A 44 PER CENT council tax increase has been approved by Salisbury City Council's Finance and Governance Committee.
The committee voted on the budget proposals at a meeting on Monday night.
The required precept for 2023/24 has been calculated as £5,152,561.30. Based on a tax base of 15380.78 this equates to a precept per band D property of £335.
This is an increase in the precept of £102 or 43.8 per cent per Band D property.
The council also plans to cut grants to cultural organisations by 50 per cent.
Salisbury City Council's Conservative group - the opposition group - said the 44 per cent rise "unacceptable".
It added: "The Labour/Liberal Democrat/Independent administration are proposing a 44 per cent rise in the precept in the next year and a 73 per cent rise over three years. Alongside this, they are proposing only increasing the income target by 4.7 per cent.
"The Conservative group, having seen these absurd proposals, have prepared a draft alternative budget limiting the precept rise to 8.6 per cent."
The group said it was "very disappointed to discover that the Council administration was unwilling to discuss this alternative budget at the Council's Finance and Governance committee meeting on Monday".
Among the group's suggestions include retaining the Venture Security contract, maintaining the council’s contract with East Hampshire Litter Enforcement, and delivering the promised cultural grant funding to arts and heritage institutions.
Savings are made by cutting the council's £250k cleaning budget, limiting the council’s staff salary increase of 46 per cent and increasing council fees in line with inflation.
Labour Cllr Ian Tomes, one of the three leaders of the council, said on Monday night that the administration repeatedly asked the Conservative group to engage with them before the budget was finalised, and they did not get a response before the committee meeting.

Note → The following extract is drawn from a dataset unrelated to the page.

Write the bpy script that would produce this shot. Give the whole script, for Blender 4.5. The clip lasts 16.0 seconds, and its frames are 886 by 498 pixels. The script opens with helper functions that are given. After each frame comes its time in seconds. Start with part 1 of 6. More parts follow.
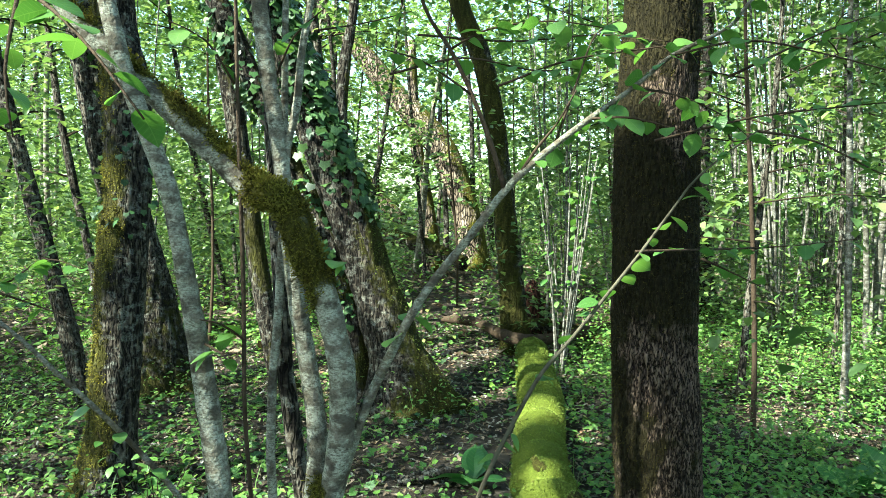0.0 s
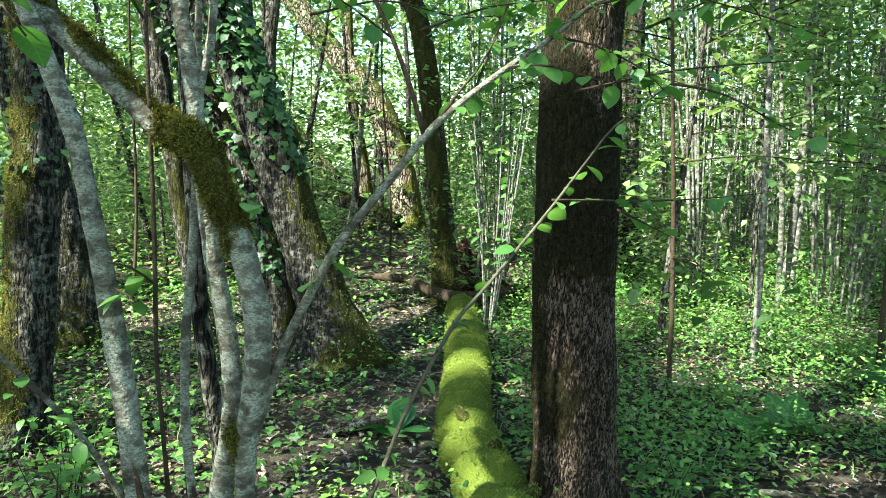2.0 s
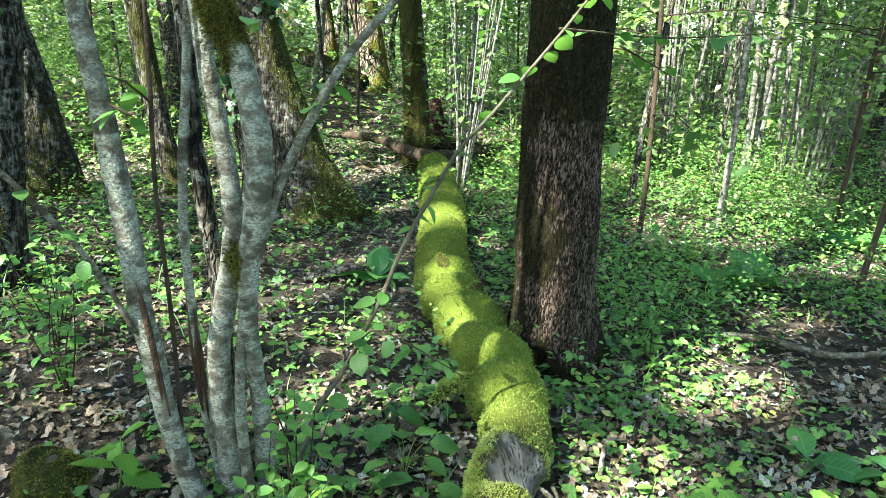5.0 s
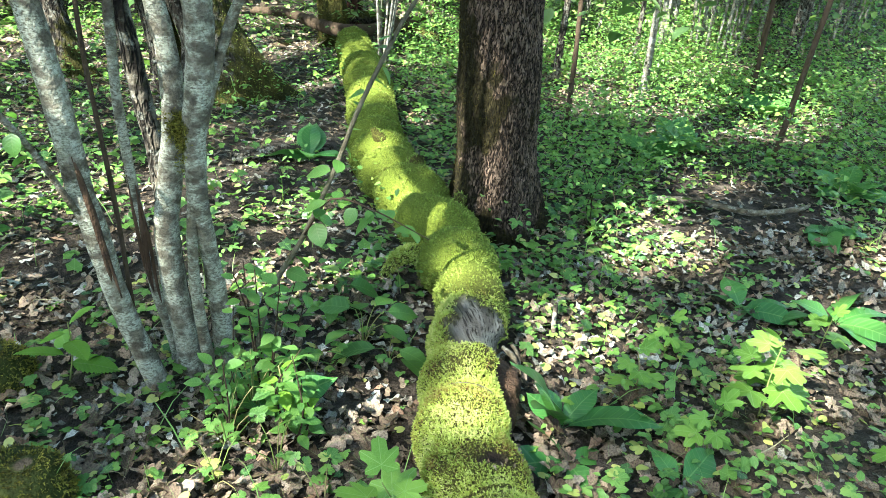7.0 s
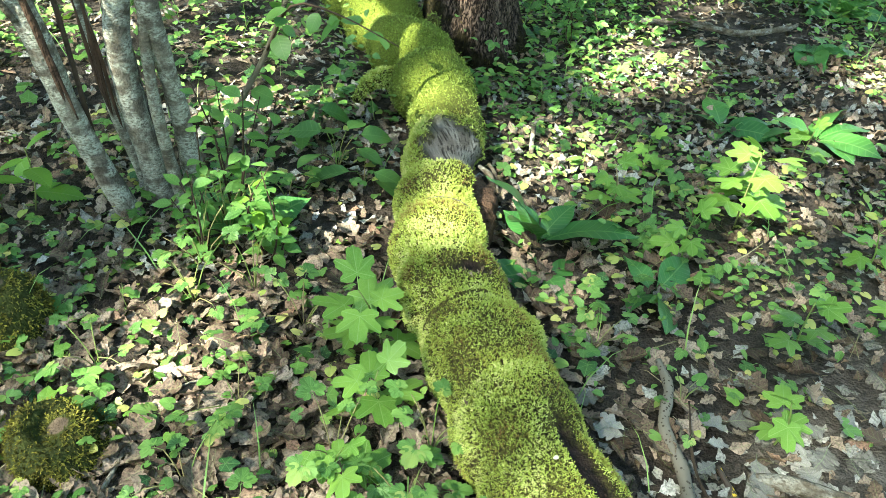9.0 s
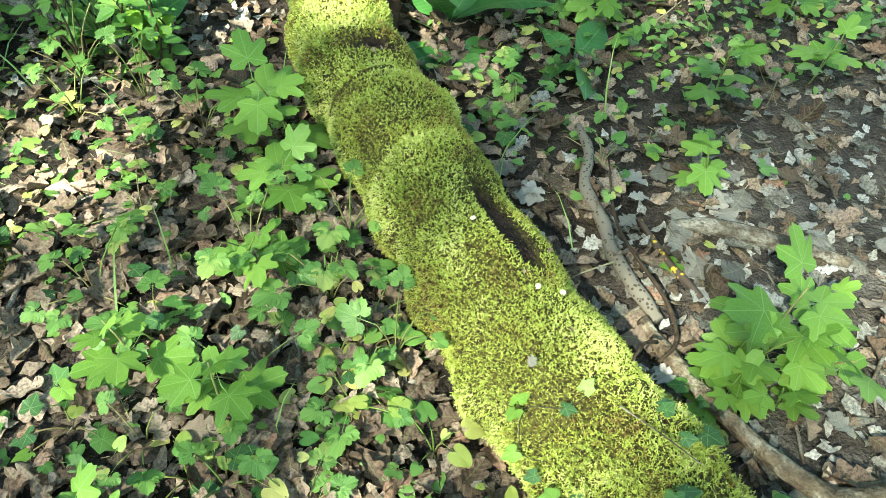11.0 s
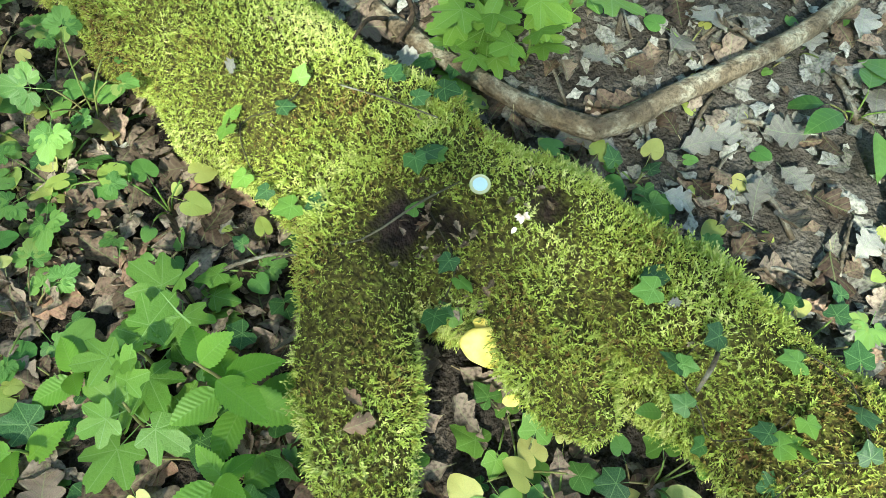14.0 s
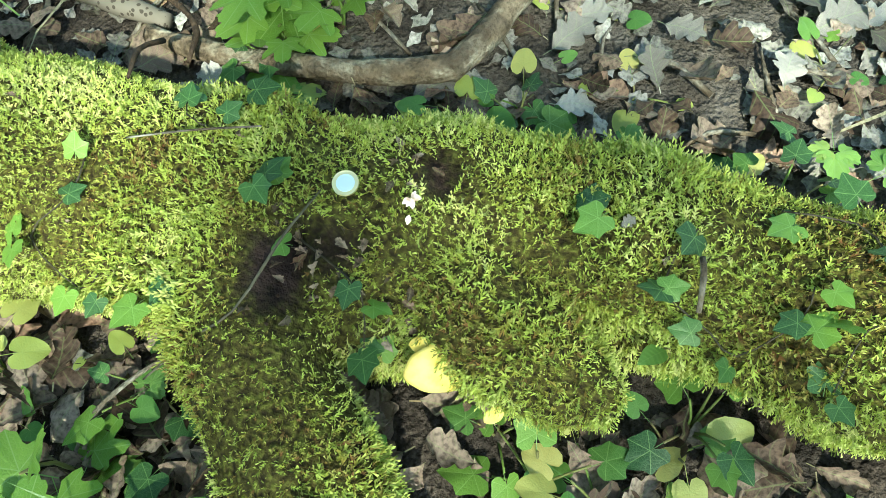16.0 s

Cllr Tomes also accused the Conservative group of being "opportunist" and only offering alternatives at the very end of the entire process.
Cllr Alan Bayliss, the lib Dem chairman of the committee, likened the amendments from the Conservatives to "closing the stable door after the horse has bolted".
The committee was recommended to approve the report, which it did.
Cllrs Bayliss, Tomes, Wells, Rogers, Charleston voted in favour, and cllrs Rimmer, Nettle, Hoque, and Wills voted against.
The budget will now go to Full Council on January 16.